Poi arrivarono il boom economico e il benessere.
Purtroppo con il migliorare delle condizioni economiche arrivò anche la cosiddetta secolarizzazione, ma ciò avvenne in una Italia in cui l’ideologia socialista e comunista – materialista e atea – cominciava a tracimare nella società grazie ad un Pci che sfruttando abilmente il credito conquistato col mito resistenziale – e il crescente potere dell’Urss – aveva cominciato a non essere più politicamente insignificante.
Soprattutto il benessere avanzò di pari passo con l’ultima fase dell’avanzata modernista – la sintesi dei tutte le eresie secondo san Pio X – nella Chiesa, che si mostrò tutta la sua nefasta influenza durante e dopo il Concilio Vaticano II.
Il benessere materiale e il consumismo sono un pericolo per l’anima?
Probabilmente solo per quelle anime che sono già morte e che per dare senso alla propria esistenza hanno bisogno di riempirsi con qualcos’altro. Il mondo è pieno di devoti e bravi cattolici che cambiano l’auto ogni cinque anni, acquistano l’ultimo modello di smart phone o di Pc e continuano ad avere una sana vita spirituale, non lasciando che il “materialismo” diventi il loro unico orizzonte.
I guai iniziano semmai quando l’anima si indebolisce, perché le ragioni dello spirito e della fede vengono meno, non essendo più sostenute e nutrite dalla ragione e una sana dottrina. E ciò è quanto avvenuto da quando una certa speculazione filosofica è diventata teologia per irrompere nei seminari e attraverso i sacerdoti, nel frattempo diventati vescovi e poi cardinali, contaminare il popolo di Dio, che si è trovato con difese immunitarie sempre più deboli a contrastare i visus ideologici del nostro tempo.

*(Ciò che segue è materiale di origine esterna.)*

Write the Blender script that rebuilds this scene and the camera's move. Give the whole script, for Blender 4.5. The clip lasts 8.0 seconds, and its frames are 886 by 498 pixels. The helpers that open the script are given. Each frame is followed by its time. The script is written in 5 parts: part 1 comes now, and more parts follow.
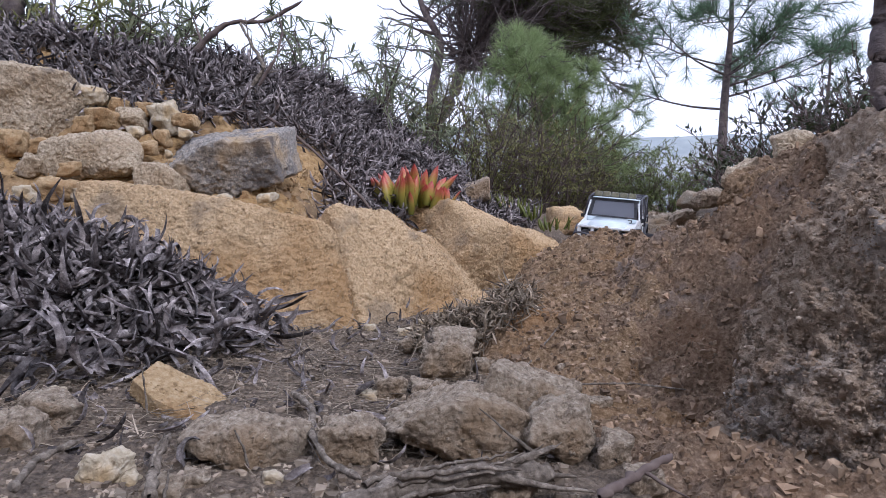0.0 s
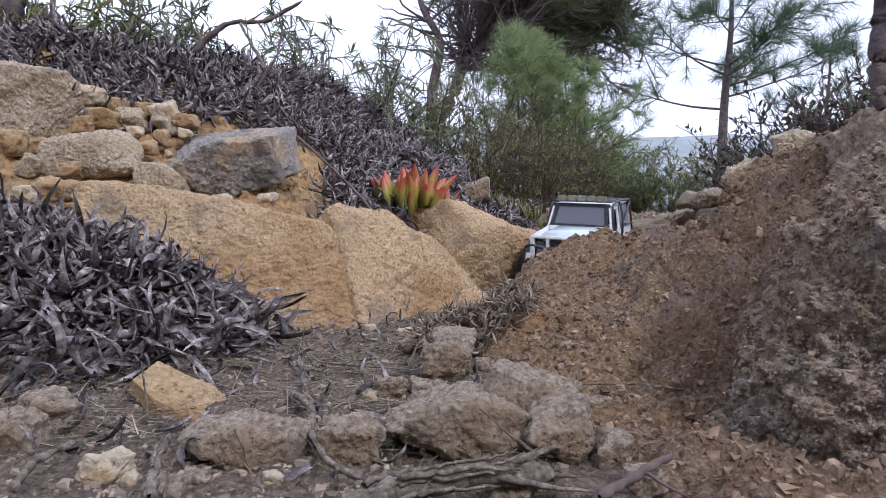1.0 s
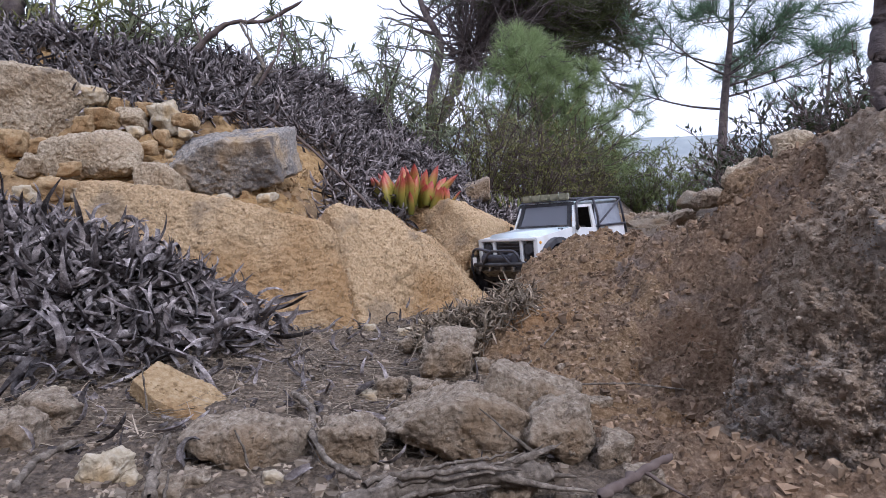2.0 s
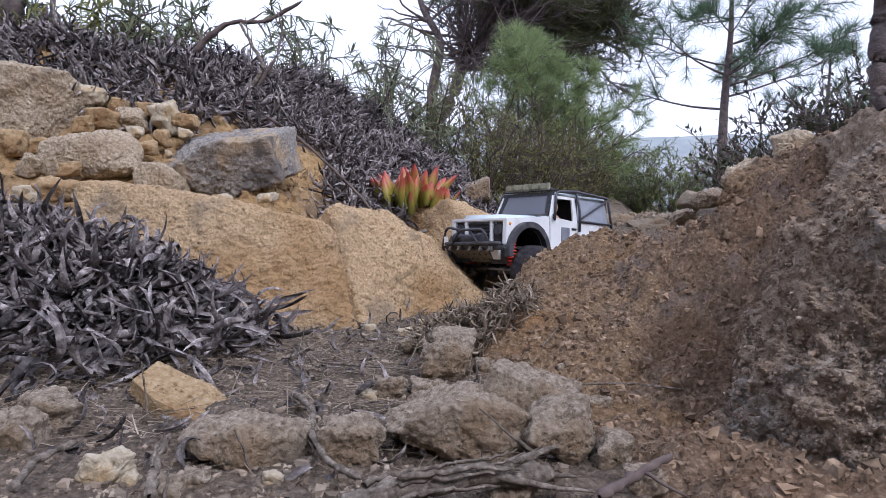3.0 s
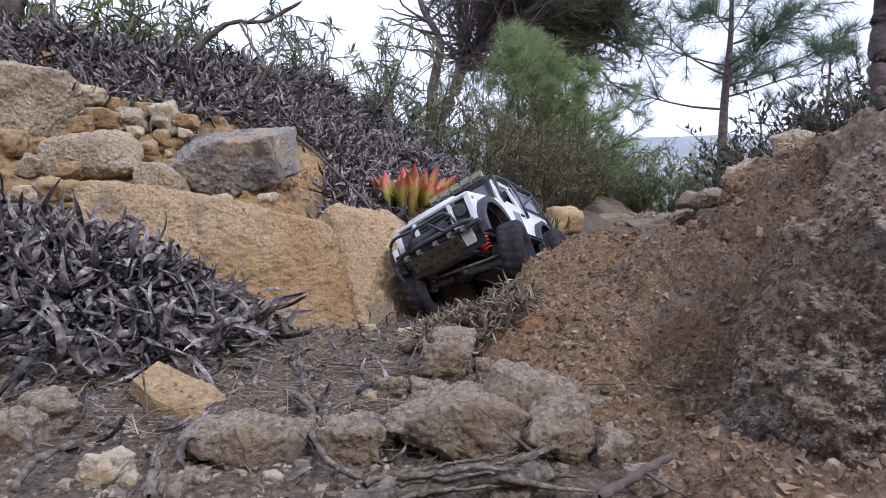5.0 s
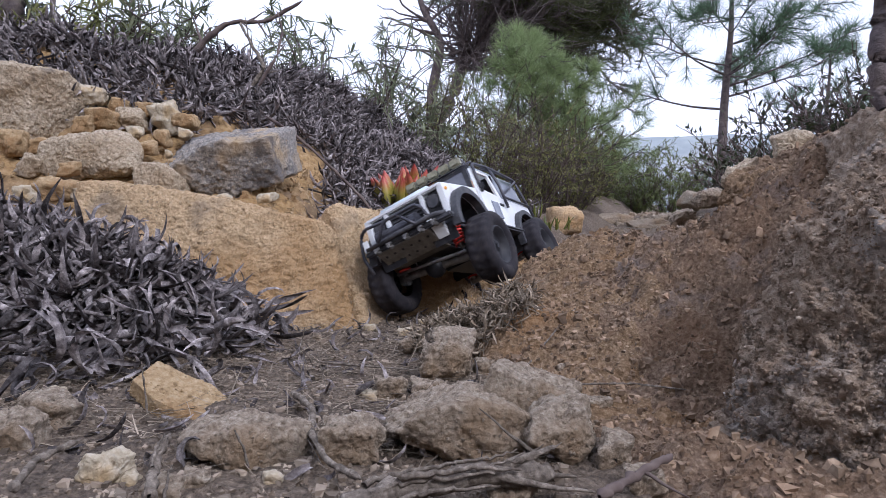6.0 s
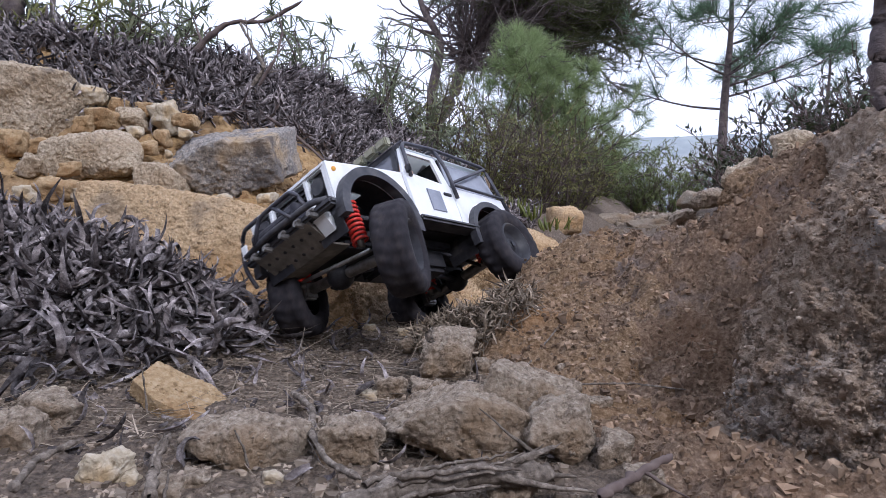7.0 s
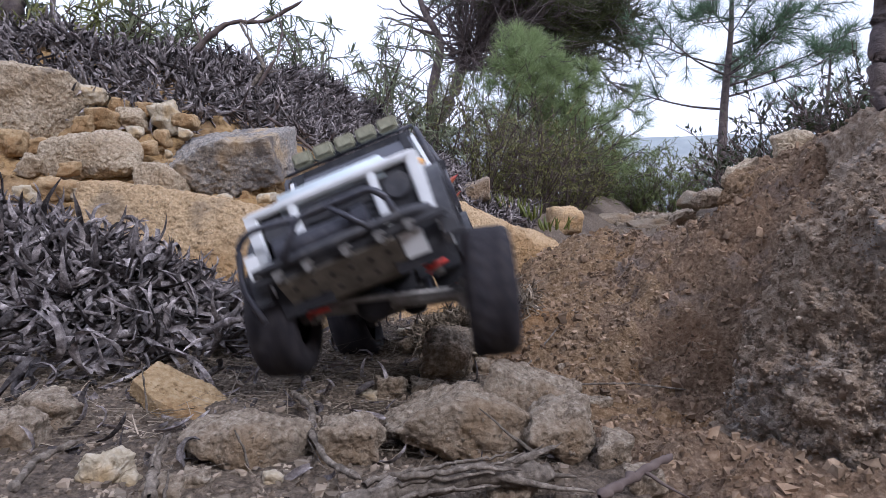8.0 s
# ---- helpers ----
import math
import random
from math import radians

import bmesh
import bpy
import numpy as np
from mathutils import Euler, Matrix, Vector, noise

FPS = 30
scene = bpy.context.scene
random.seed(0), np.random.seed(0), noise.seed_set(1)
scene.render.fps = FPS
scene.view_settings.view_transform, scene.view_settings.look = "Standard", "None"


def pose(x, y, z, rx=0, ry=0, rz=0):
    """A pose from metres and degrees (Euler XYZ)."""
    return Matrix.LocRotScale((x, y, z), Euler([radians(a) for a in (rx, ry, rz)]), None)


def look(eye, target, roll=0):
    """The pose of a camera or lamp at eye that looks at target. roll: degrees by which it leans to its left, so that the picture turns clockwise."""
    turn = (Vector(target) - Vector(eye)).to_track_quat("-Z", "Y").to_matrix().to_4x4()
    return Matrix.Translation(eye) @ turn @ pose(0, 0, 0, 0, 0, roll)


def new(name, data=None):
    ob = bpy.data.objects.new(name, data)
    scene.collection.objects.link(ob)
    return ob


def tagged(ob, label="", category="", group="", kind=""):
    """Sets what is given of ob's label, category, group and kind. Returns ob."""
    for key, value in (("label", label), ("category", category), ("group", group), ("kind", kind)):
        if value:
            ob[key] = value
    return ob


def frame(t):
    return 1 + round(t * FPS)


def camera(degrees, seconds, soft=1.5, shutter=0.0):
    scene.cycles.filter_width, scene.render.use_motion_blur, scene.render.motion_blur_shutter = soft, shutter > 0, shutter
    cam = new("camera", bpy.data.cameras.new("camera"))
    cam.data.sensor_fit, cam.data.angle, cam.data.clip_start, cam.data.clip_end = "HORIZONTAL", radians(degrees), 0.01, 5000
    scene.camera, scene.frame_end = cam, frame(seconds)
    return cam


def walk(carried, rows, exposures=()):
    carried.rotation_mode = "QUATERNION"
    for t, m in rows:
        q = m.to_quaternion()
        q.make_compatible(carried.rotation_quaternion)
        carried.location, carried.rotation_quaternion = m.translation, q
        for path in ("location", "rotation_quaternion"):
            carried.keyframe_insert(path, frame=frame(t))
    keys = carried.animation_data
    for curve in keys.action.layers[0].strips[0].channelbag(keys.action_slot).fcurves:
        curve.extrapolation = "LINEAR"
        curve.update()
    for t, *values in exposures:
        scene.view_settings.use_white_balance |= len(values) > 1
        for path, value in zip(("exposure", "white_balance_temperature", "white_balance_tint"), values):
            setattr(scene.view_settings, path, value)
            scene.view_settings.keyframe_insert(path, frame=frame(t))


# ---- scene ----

Il consumismo e il benessere materiale non sono dunque che l’alibi di questa teologia per mascherare il proprio tradimento e clamoroso fallimento. Il modernismo doveva portare la Chiesa ad una nuova primavera, conquistando il cuore e la mente dell’uomo contemporaneo attraverso il dialogo, il rifiuto del dogma, il compromesso e invece ha portato il deserto vuotando conventi, seminari e chiese.
Purtroppo, come ogni ideologia, anche certe parrocchie moderniste sono ostili alla realtà: se i fatti contraddicono il costrutto ideologico tanto peggio per loro.
E dunque avanti così, chiudendo ostinatamente gli occhi di fronte al fatto che là dove la tradizione resiste le vocazioni aumentano e la frequenza ai sacramenti tiene.
Tutto questo alla faccia del consumismo, alibi perfetto di chi ha perso il lume della fede e della ragione.